As an example, in Mai Ayni camp we had a client who had just arrived from Eritrea a few days earlier. She had come here to be with her daughter. However, when she got to the camp, she found out that her daughter had died just a few days before she arrived. The woman was very distressed, very sad. We were very sad too about this loss. The client couldn’t stop crying; she wasn’t able to speak to us properly. I was very touched by this. We understood her grief. We gave her space and time to finish crying. Then we were there to give care and listen to her. She finished crying and talked to us properly again. She was able to go to her next appointment, and we set up individual counseling for her. I did my best to show her that even though I’m an interpreter, I really care about her. I gave her tissues and did what I could to help keep her calm during that time.
This work is rewarding. I work with psychosocial counselors who are seeing clients rebuild their lives. Some are from Mai Ayni, very depressed when they start the group. They don’t know what to do. They have lived through some very difficult times. But then after they finish the group, I see them in the camp. They have changed their lives. Some are going to technical and vocational training; I see former clients today doing hair dressing, food preparation to be a chef, and other kinds of work in the camp. It helps them generate income. I see that they are continuing to make good progress with their lives.

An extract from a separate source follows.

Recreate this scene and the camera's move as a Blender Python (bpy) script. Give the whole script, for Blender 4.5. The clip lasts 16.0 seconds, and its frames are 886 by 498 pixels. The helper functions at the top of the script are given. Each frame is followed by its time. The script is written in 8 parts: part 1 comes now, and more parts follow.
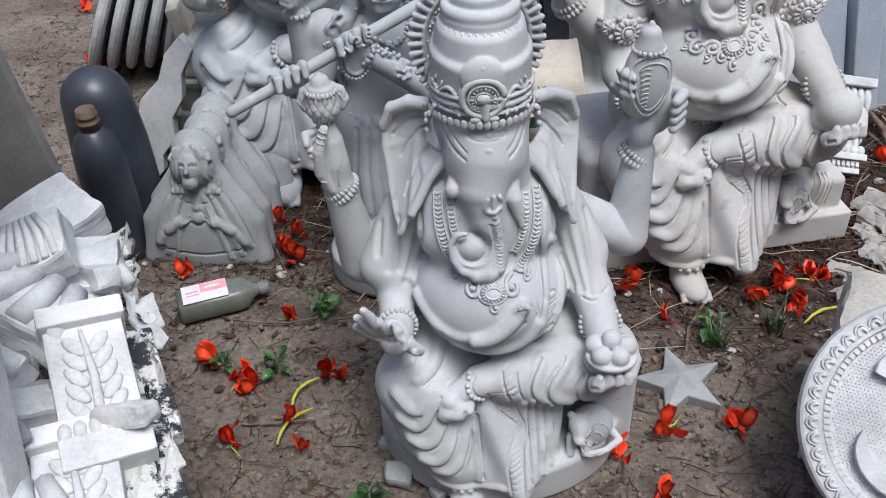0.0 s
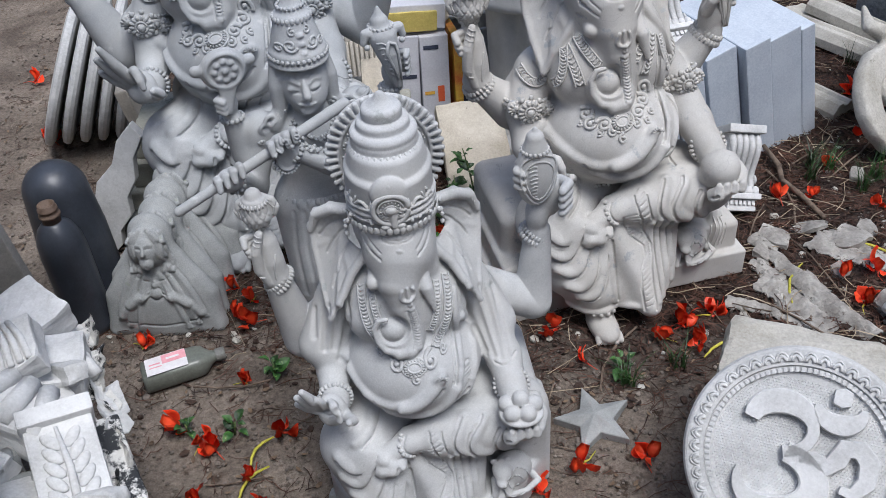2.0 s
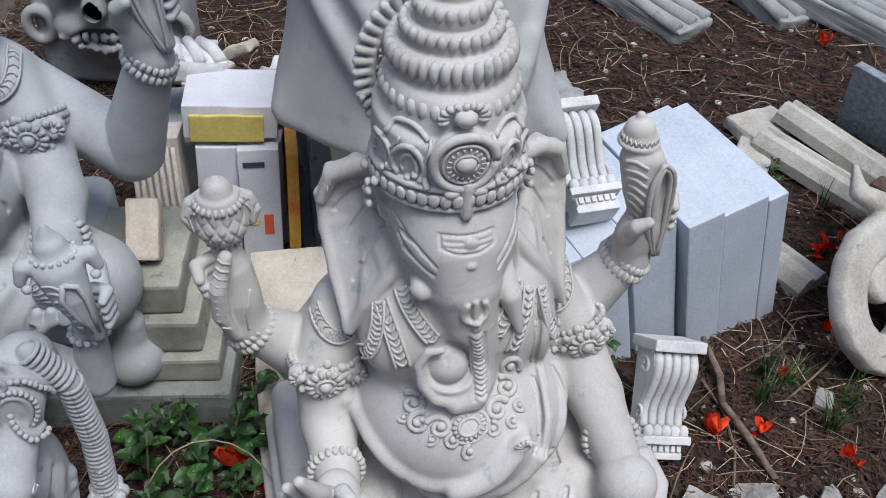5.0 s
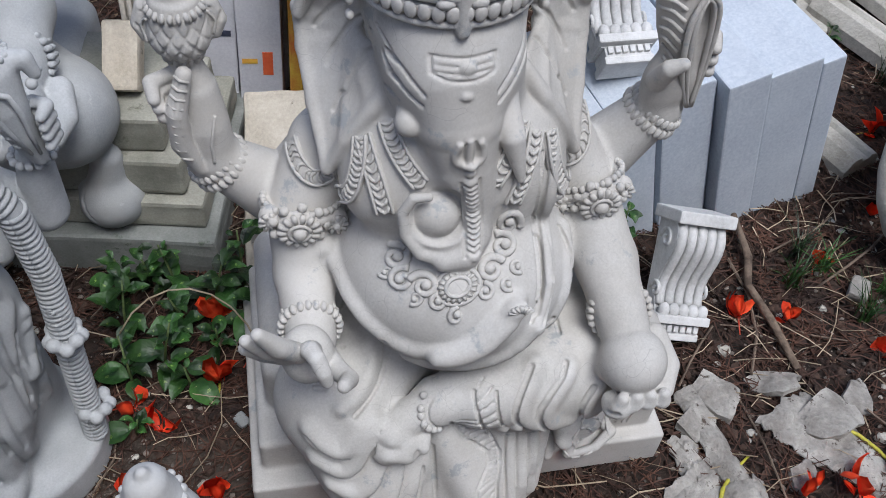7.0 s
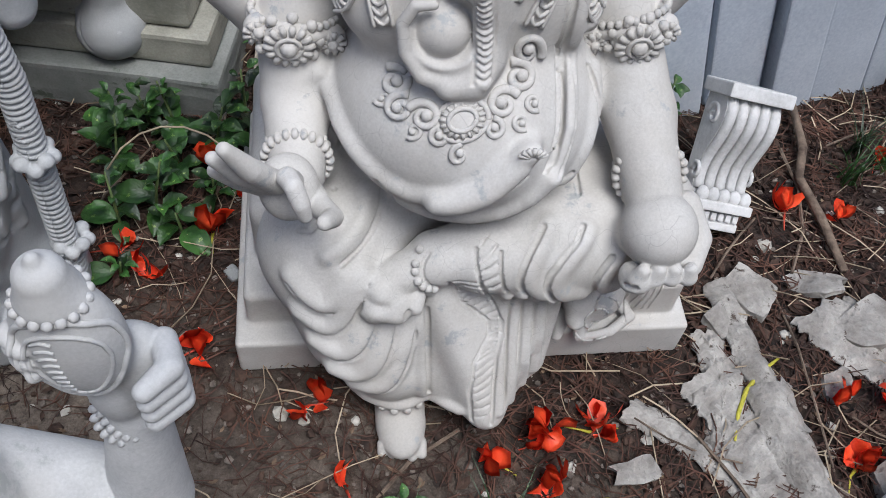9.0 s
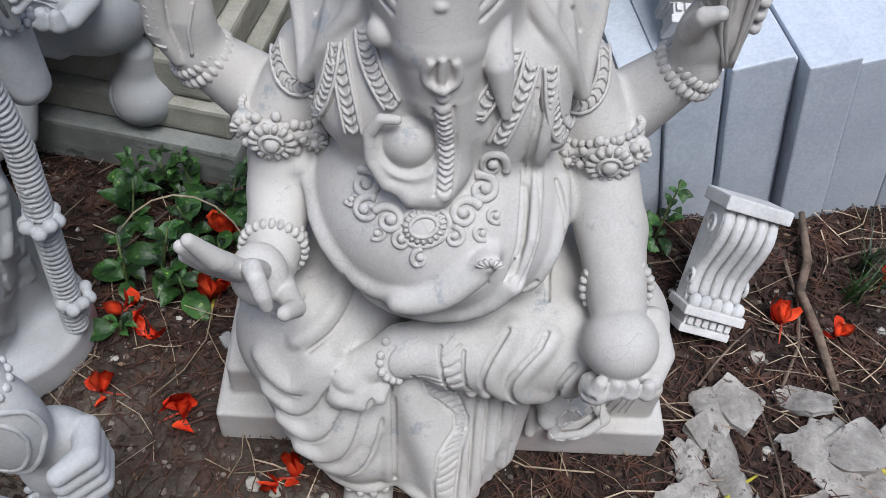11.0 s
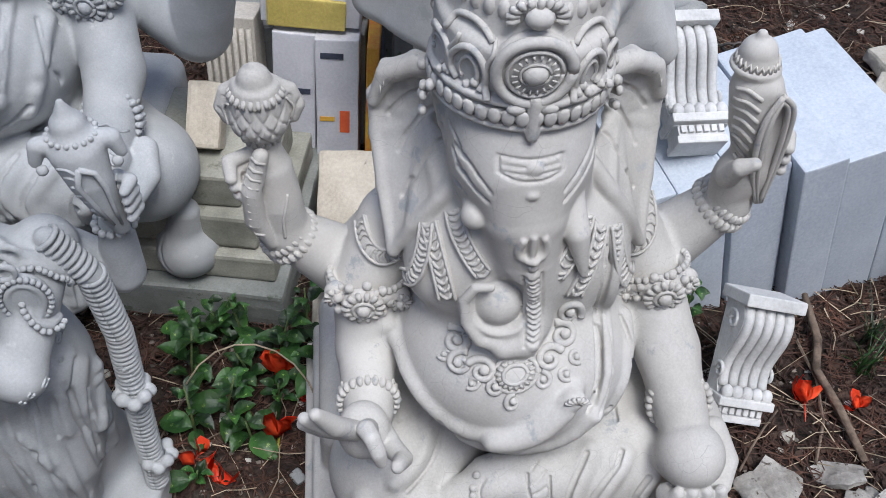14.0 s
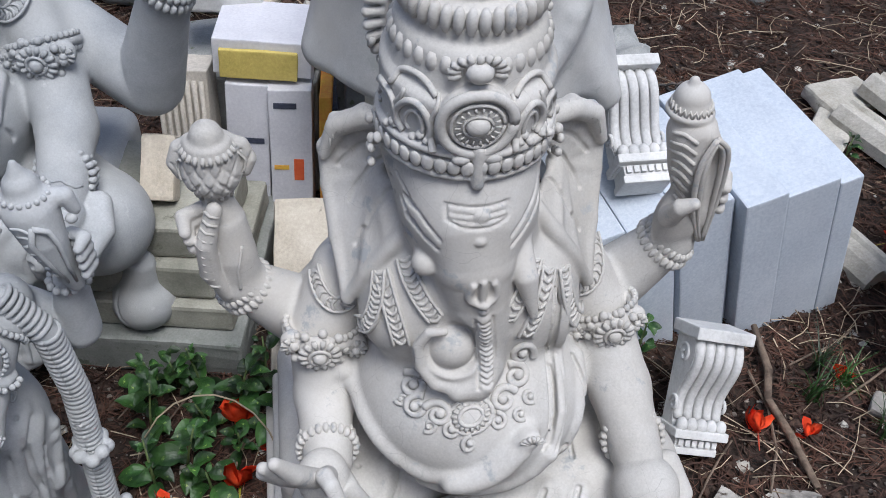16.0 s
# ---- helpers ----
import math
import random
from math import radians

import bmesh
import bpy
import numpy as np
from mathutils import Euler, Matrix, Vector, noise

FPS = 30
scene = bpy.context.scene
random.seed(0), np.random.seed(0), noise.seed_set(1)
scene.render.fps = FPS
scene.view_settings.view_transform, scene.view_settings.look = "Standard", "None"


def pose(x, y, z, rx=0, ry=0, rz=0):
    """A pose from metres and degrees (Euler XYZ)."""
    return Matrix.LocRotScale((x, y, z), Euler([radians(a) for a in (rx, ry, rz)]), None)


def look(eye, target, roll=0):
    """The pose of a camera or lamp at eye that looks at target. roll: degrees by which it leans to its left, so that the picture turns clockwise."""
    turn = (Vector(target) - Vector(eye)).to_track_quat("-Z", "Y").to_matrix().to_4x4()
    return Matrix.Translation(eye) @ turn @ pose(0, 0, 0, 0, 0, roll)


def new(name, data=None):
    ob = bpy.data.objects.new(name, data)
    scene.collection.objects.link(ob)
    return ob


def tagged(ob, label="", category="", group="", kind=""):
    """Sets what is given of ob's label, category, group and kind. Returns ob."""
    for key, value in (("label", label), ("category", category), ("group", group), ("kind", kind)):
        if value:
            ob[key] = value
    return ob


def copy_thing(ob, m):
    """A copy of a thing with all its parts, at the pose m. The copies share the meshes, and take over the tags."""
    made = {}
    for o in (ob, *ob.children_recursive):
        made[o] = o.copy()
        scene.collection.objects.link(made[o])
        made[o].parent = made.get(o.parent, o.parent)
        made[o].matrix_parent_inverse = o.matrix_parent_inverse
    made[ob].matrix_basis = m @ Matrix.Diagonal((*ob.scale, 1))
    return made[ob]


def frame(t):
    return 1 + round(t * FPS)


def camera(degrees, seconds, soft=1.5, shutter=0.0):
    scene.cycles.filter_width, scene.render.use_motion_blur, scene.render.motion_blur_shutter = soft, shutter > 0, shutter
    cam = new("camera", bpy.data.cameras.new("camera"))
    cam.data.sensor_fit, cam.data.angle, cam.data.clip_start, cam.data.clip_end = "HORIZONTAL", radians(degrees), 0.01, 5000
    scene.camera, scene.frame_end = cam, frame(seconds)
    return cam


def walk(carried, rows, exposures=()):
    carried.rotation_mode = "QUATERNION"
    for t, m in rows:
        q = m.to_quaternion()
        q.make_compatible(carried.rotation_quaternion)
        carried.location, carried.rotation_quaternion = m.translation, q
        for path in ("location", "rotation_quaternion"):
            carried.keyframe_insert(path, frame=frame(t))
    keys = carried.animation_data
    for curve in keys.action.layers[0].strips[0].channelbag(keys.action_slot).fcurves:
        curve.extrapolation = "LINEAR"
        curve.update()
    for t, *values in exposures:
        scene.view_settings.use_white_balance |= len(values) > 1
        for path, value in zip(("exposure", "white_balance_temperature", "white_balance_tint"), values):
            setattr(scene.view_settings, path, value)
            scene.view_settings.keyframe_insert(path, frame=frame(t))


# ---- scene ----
cam = camera(51.8, 16.0, soft=0.5)
METRES, EYE, TILT, LEAN, TURN = 2.6, 1.291, -38.51, 1.856, 0.0
ROWS = [
    (0.0, 0.0, 0.0, 0.0, 0.0, 0.0, -0.0),
    (0.5, 0.0033, -0.1022, 0.0318, 0.86, 0.02, -0.29),
    (1.0, -0.0028, -0.1542, 0.0115, 0.43, 1.13, 0.89),
    (1.5, 0.0054, -0.1517, 0.0186, -0.63, 1.66, 2.6),
    (2.0, 0.0311, -0.0808, 0.0501, -1.95, 0.04, 3.54),
    (2.5, 0.0404, -0.0274, 0.0782, -4.31, -0.7, 3.78),
    (3.0, 0.0516, 0.055, 0.1484, -7.31, -0.15, 3.65),
    (3.5, 0.0819, 0.1, 0.1858, -9.18, -0.56, 2.96),
    (6.0, 0.1691, 0.2566, 0.2559, -2.93, -5.57, -3.5),
    (6.5, 0.1715, 0.2609, 0.2452, -3.09, -7.77, -3.71),
    (7.0, 0.1735, 0.2682, 0.2299, -3.04, -10.46, -4.21),
    (7.5, 0.1726, 0.2787, 0.214, -3.02, -13.56, -4.85),
    (8.0, 0.1734, 0.2887, 0.2004, -2.94, -16.21, -5.63),
    (10.5, 0.2348, 0.3297, 0.2011, 6.32, -16.74, -10.95),
    (11.0, 0.2315, 0.3045, 0.2192, 5.54, -13.76, -11.62),
    (11.5, 0.2085, 0.2782, 0.2436, 4.48, -10.6, -11.08),
    (12.0, 0.1884, 0.2626, 0.2571, 3.81, -9.35, -10.38),
    (12.5, 0.1862, 0.2701, 0.2533, 2.36, -9.2, -8.32),
    (13.0, 0.1798, 0.2724, 0.2458, 2.06, -9.67, -7.32),
    (13.5, 0.174, 0.2714, 0.2468, 1.89, -9.55, -6.51),
    (14.0, 0.174, 0.2672, 0.2537, 1.73, -8.91, -6.49),
    (14.5, 0.1707, 0.2627, 0.2528, 1.5, -8.32, -6.69),
    (15.0, 0.173, 0.2625, 0.2518, 0.8, -7.73, -6.65),
    (15.5, 0.1762, 0.2633, 0.2531, -0.34, -6.96, -5.71),
    (16.0, 0.1777, 0.2586, 0.2583, -0.91, -6.19, -5.06),
]
walk(cam, [(t, pose(0, 0, EYE, TILT, LEAN, TURN) @ pose(METRES * x, METRES * y, METRES * z, 90 + pitch, roll, yaw)) for t, x, y, z, yaw, pitch, roll in ROWS],
     [(0.0, 0.36, 5680, 9), (1.5, 0.18, 5680, 9), (3.5, 0.32, 5680, 9), (6.0, 0.10, 5680, 9), (7.0, 0.10, 5680, 9), (8.0, 0.26, 5720, 9), (11.0, 0.24, 5680, 9), (16.0, 0.26, 5680, 9)])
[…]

I see a great deal of hope in the psychoeducation program. We work in Adi Harush camp two days a week doing training and psychoeducation. A lot of this work is with the minors in the camp, getting them to engage and understand about CVT’s services. At our psychoeducation sessions for children, you’ll see them sitting on the floor doing activities, doing drawings – all designed to help them understand what we provide. The children are happy to participate when we make it about playing. But it helps teach them very important concepts. We see suicide attempts in the camps by children. So we do psychoeducation to teach them how to manage when they feel very sad or hopeless and helpless. By providing this training, we help them learn coping mechanisms for hopelessness. We teach them how to identify extreme sadness. We show them how they can seek help from others beyond themselves – they can come to CVT.
The children are responsive and very participatory. Sometimes the counselors show them pictures of people who are sad and others who are very happy. The counselors ask them to identify what they see: why is this person sad? Why is she happy? We might show a picture of a group of people and ask why are they sad? Then we get reasons from the children. They focus on their own context. They may have friends who are like the people in the photos – their reasons are based on this personal context. Then the counselors talk to them about ways to replace negative thoughts with positive thoughts.
I enjoy my work at CVT, going to the camps daily, meeting clients, helping clients with the psychotherapists. I know that my work is part of their healing journey.
CVT’s work with Eritrean refugees in Ethiopia is funded by a grant from the U.S. State Department’s Bureau of Population, Refugees, and Migration.